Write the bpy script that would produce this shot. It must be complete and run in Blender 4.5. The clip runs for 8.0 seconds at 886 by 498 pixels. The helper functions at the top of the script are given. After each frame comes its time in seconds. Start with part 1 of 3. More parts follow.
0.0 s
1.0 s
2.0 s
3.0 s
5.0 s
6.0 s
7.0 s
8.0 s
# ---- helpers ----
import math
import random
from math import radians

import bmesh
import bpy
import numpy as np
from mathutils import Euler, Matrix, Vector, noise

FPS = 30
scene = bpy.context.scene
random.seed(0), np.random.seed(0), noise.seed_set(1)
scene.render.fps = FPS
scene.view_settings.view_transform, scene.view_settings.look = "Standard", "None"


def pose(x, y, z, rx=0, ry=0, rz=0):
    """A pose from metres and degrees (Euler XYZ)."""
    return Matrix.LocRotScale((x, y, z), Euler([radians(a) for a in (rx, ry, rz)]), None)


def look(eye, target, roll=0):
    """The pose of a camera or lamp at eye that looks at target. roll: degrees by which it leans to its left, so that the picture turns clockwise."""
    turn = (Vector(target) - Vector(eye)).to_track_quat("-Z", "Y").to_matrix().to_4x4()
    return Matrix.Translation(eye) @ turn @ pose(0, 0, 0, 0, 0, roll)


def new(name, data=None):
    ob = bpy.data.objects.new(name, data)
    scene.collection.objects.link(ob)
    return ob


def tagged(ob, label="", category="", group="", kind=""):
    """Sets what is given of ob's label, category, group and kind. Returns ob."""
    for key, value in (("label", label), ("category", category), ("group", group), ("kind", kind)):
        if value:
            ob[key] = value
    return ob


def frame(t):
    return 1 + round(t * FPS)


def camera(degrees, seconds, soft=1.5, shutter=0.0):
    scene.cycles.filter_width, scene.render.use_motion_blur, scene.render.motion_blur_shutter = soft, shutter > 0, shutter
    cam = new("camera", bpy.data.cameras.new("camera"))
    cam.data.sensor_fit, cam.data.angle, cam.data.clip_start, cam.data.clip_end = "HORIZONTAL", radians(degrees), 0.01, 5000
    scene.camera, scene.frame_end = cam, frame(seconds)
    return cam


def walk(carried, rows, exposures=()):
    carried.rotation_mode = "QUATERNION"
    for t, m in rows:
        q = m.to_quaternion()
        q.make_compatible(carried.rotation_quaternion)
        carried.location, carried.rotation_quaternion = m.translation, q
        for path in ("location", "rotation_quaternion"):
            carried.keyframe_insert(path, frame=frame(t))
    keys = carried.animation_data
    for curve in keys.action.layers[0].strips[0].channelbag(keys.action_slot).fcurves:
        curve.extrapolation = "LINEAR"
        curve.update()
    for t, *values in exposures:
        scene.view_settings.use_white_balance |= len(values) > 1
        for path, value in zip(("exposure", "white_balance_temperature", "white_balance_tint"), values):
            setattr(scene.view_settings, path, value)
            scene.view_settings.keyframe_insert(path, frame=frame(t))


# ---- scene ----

▸ **Directions**
Transcribe the material above word for word.

▸ **Response to this task**
Write the bpy script that would produce this shot. It must be complete and run in Blender 4.5. The clip runs for 8.0 seconds at 886 by 498 pixels. The helper functions at the top of the script are given. After each frame comes its time in seconds. Start with part 1 of 3. More parts follow.
0.0 s
1.0 s
2.0 s
3.0 s
5.0 s
6.0 s
7.0 s
8.0 s
# ---- helpers ----
import math
import random
from math import radians

import bmesh
import bpy
import numpy as np
from mathutils import Euler, Matrix, Vector, noise

FPS = 30
scene = bpy.context.scene
random.seed(0), np.random.seed(0), noise.seed_set(1)
scene.render.fps = FPS
scene.view_settings.view_transform, scene.view_settings.look = "Standard", "None"


def pose(x, y, z, rx=0, ry=0, rz=0):
    """A pose from metres and degrees (Euler XYZ)."""
    return Matrix.LocRotScale((x, y, z), Euler([radians(a) for a in (rx, ry, rz)]), None)


def look(eye, target, roll=0):
    """The pose of a camera or lamp at eye that looks at target. roll: degrees by which it leans to its left, so that the picture turns clockwise."""
    turn = (Vector(target) - Vector(eye)).to_track_quat("-Z", "Y").to_matrix().to_4x4()
    return Matrix.Translation(eye) @ turn @ pose(0, 0, 0, 0, 0, roll)


def new(name, data=None):
    ob = bpy.data.objects.new(name, data)
    scene.collection.objects.link(ob)
    return ob


def tagged(ob, label="", category="", group="", kind=""):
    """Sets what is given of ob's label, category, group and kind. Returns ob."""
    for key, value in (("label", label), ("category", category), ("group", group), ("kind", kind)):
        if value:
            ob[key] = value
    return ob


def frame(t):
    return 1 + round(t * FPS)


def camera(degrees, seconds, soft=1.5, shutter=0.0):
    scene.cycles.filter_width, scene.render.use_motion_blur, scene.render.motion_blur_shutter = soft, shutter > 0, shutter
    cam = new("camera", bpy.data.cameras.new("camera"))
    cam.data.sensor_fit, cam.data.angle, cam.data.clip_start, cam.data.clip_end = "HORIZONTAL", radians(degrees), 0.01, 5000
    scene.camera, scene.frame_end = cam, frame(seconds)
    return cam


def walk(carried, rows, exposures=()):
    carried.rotation_mode = "QUATERNION"
    for t, m in rows:
        q = m.to_quaternion()
        q.make_compatible(carried.rotation_quaternion)
        carried.location, carried.rotation_quaternion = m.translation, q
        for path in ("location", "rotation_quaternion"):
            carried.keyframe_insert(path, frame=frame(t))
    keys = carried.animation_data
    for curve in keys.action.layers[0].strips[0].channelbag(keys.action_slot).fcurves:
        curve.extrapolation = "LINEAR"
        curve.update()
    for t, *values in exposures:
        scene.view_settings.use_white_balance |= len(values) > 1
        for path, value in zip(("exposure", "white_balance_temperature", "white_balance_tint"), values):
            setattr(scene.view_settings, path, value)
            scene.view_settings.keyframe_insert(path, frame=frame(t))


# ---- scene ----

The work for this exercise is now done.